7. What business or brand do you look up to?

I like the approach of the Virgin group, in focussing on a great brand (customer experience and brand marketing), and not being industry-specific. I’m not from “travel” which means that, while we want to be successful in this industry first, I think a memorable brand like SNO can do almost anything, if it’s careful to be about a promise of a particular kind of experience. Beyond that, we’ll make SNO itself a brand to look up to, as we work on our mission to democratise travel. After universal access to healthcare and education, I think travel is the third great boon of our age. If we can make travel easy and ubiquitous for the world (not just the wealthy part) I believe that is our best chance of fixing the horrible disconnect and misunderstanding that plagues mankind. Technology, well-combined with people, is the way to genuinely disintermediate the travel industry, and we’re working on something that I think will change the world.
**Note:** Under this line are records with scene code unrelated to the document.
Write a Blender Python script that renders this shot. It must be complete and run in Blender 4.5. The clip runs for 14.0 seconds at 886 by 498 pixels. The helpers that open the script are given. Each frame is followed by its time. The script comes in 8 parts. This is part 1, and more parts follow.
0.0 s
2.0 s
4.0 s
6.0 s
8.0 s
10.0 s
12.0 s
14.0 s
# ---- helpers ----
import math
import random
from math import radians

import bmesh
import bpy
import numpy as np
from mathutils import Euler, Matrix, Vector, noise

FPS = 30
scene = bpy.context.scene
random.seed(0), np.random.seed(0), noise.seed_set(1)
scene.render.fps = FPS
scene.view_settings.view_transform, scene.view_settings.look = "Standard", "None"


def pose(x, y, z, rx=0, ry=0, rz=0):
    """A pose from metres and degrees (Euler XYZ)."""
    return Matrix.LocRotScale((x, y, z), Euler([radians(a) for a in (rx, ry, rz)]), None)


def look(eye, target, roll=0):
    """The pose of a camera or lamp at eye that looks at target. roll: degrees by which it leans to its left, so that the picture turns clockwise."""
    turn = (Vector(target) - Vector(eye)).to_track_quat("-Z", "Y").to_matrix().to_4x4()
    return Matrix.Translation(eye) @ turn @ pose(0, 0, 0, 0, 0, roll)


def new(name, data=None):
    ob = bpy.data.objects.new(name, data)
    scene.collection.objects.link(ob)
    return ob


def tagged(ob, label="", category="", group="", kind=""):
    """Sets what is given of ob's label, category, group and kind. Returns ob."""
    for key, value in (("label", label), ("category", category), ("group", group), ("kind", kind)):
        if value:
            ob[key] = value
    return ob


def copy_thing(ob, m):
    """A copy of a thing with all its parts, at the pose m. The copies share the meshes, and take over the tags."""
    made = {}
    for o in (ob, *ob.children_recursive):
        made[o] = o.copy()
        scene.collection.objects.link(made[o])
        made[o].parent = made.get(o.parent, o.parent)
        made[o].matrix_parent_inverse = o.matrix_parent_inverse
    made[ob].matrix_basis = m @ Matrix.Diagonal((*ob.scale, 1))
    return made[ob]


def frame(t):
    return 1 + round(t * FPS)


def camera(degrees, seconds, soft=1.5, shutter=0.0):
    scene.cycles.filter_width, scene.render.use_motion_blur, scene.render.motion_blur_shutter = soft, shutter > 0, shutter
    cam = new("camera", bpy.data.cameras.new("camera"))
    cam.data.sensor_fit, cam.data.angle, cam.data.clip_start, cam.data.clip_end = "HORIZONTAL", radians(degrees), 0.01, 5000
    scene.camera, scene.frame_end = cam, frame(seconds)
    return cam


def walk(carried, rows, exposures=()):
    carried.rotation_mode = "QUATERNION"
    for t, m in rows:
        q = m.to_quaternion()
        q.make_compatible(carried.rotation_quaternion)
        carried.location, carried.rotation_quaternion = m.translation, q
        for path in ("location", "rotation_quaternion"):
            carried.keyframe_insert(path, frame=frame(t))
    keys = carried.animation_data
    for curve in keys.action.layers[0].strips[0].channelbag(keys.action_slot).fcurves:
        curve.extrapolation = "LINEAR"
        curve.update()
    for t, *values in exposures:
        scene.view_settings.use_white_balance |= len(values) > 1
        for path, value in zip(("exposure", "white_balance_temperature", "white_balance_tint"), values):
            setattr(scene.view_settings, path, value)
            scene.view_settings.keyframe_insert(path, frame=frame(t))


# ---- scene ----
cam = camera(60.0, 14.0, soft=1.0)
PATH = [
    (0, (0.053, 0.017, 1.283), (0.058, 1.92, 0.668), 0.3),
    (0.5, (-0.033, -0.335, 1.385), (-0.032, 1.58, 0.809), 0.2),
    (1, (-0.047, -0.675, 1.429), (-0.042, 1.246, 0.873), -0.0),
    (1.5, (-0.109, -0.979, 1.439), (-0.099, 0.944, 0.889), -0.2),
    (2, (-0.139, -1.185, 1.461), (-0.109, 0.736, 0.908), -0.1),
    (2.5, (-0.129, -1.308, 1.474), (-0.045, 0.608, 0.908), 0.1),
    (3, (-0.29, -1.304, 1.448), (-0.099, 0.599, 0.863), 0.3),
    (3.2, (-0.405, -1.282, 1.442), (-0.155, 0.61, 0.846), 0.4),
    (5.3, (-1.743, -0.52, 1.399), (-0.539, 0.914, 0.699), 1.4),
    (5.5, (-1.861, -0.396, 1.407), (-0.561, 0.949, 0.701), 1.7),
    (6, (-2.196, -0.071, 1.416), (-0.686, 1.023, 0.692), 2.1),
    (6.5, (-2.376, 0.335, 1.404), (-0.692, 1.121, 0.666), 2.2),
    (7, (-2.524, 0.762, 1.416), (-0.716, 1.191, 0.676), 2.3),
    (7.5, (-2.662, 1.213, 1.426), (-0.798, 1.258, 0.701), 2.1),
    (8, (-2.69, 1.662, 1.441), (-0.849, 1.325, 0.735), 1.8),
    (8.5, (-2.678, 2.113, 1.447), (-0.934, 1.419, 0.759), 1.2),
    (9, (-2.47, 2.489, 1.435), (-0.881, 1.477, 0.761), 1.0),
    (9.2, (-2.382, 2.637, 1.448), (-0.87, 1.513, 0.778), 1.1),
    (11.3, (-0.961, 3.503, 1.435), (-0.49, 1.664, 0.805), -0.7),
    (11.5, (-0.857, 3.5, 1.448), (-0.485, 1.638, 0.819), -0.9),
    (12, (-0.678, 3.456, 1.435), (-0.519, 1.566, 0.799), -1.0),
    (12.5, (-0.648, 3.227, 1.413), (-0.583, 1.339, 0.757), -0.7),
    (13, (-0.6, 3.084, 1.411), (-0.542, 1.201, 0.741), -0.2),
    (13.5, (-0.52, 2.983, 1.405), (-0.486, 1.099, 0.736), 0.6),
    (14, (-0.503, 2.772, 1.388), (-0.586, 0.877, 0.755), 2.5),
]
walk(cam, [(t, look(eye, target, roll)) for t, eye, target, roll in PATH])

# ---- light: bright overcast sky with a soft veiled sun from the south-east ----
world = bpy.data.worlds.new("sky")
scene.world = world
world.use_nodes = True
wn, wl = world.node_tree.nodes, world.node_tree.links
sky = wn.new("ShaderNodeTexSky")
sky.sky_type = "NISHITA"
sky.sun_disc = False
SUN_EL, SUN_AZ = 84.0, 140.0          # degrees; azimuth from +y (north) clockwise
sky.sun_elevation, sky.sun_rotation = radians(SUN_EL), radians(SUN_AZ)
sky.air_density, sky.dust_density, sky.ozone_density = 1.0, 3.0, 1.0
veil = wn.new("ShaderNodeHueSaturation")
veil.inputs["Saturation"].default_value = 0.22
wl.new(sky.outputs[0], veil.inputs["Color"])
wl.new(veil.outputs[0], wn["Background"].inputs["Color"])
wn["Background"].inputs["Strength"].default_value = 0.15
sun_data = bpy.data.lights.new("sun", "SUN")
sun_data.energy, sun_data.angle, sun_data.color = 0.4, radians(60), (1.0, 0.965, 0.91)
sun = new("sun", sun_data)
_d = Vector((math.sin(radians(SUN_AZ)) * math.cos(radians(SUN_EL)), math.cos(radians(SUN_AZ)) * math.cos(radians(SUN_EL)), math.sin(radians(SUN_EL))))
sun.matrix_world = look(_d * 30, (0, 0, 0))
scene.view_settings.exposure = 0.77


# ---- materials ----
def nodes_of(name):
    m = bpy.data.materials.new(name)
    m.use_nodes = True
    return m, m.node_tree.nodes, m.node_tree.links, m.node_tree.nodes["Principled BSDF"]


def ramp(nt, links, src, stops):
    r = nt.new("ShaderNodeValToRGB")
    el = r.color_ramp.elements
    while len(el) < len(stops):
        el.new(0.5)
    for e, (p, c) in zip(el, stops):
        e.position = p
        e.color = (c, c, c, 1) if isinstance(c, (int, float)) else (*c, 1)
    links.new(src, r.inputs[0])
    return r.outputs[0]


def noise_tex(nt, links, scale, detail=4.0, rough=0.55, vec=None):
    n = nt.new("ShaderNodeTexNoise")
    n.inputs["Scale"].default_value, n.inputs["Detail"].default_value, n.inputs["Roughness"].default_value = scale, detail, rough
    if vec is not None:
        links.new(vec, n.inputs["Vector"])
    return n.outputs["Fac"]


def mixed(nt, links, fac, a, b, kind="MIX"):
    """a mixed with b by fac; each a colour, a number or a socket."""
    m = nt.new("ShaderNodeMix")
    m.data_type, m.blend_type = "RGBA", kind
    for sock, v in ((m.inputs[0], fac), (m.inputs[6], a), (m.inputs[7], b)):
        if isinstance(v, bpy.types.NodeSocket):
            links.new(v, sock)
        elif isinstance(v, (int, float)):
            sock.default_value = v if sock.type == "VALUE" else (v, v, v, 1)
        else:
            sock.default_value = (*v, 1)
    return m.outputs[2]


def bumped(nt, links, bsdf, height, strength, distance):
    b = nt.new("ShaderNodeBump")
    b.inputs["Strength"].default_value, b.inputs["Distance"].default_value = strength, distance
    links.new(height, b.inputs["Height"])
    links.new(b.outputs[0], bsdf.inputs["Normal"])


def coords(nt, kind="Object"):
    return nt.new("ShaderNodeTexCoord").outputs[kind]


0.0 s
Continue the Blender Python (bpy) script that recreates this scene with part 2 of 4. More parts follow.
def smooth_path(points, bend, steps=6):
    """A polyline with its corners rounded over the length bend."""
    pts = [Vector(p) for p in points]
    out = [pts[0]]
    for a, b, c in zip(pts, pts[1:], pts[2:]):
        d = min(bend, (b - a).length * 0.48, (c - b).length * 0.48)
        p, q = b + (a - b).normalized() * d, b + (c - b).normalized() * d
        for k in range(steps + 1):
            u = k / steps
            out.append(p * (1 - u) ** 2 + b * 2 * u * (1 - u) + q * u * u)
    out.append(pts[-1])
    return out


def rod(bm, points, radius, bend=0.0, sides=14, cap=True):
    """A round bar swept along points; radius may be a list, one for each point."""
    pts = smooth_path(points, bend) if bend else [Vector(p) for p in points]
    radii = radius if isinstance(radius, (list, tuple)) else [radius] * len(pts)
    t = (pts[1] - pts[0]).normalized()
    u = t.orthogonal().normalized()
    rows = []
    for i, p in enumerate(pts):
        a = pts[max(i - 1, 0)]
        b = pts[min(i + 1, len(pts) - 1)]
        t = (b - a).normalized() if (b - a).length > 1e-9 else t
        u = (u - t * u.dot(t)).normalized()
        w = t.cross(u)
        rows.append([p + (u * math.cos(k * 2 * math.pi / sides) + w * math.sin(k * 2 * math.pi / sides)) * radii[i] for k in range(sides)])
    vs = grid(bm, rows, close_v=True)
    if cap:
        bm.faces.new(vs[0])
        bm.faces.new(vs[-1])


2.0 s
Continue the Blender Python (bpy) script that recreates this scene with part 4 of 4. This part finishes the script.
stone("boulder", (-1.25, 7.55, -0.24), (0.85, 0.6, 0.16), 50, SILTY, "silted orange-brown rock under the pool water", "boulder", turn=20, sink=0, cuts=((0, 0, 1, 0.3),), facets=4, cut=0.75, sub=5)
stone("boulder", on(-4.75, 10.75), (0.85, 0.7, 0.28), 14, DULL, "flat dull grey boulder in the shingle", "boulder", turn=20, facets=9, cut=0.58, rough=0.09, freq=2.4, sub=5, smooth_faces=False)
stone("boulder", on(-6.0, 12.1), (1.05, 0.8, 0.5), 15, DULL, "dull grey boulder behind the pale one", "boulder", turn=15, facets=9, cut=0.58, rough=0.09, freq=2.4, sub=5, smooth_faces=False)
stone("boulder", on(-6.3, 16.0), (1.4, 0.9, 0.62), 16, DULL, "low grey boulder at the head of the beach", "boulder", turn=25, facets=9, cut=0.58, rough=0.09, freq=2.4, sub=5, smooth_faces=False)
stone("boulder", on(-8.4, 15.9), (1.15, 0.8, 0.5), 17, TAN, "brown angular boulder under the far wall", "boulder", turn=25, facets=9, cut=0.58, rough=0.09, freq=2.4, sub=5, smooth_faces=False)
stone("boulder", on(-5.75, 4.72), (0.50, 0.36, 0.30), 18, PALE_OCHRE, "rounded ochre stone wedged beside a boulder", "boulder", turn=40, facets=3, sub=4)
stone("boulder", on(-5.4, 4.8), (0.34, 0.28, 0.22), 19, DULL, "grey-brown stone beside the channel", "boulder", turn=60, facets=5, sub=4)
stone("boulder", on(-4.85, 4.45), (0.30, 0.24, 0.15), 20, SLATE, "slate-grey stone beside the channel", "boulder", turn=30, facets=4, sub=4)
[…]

How we’re going to do that, I’ll have to let you wait and see.

8. If you weren't doing this, you would be....

I might return to my university passions, where reading Cognitive Science gave the thrill of learning fundamentals in AI, neuroscience and psychology. This influence will feed directly into SNO in our upcoming machine-learning projects. Or possibly still making TV. The BBC was central to my formative years, where I gained my consumer-centric instincts at Watchdog, slaked my thirst for science and tech at Tomorrow’s World, and then found my passion for travel while running Holiday. These great influences and more from Auntie and its incredible people, can be found now at the heart of SNO.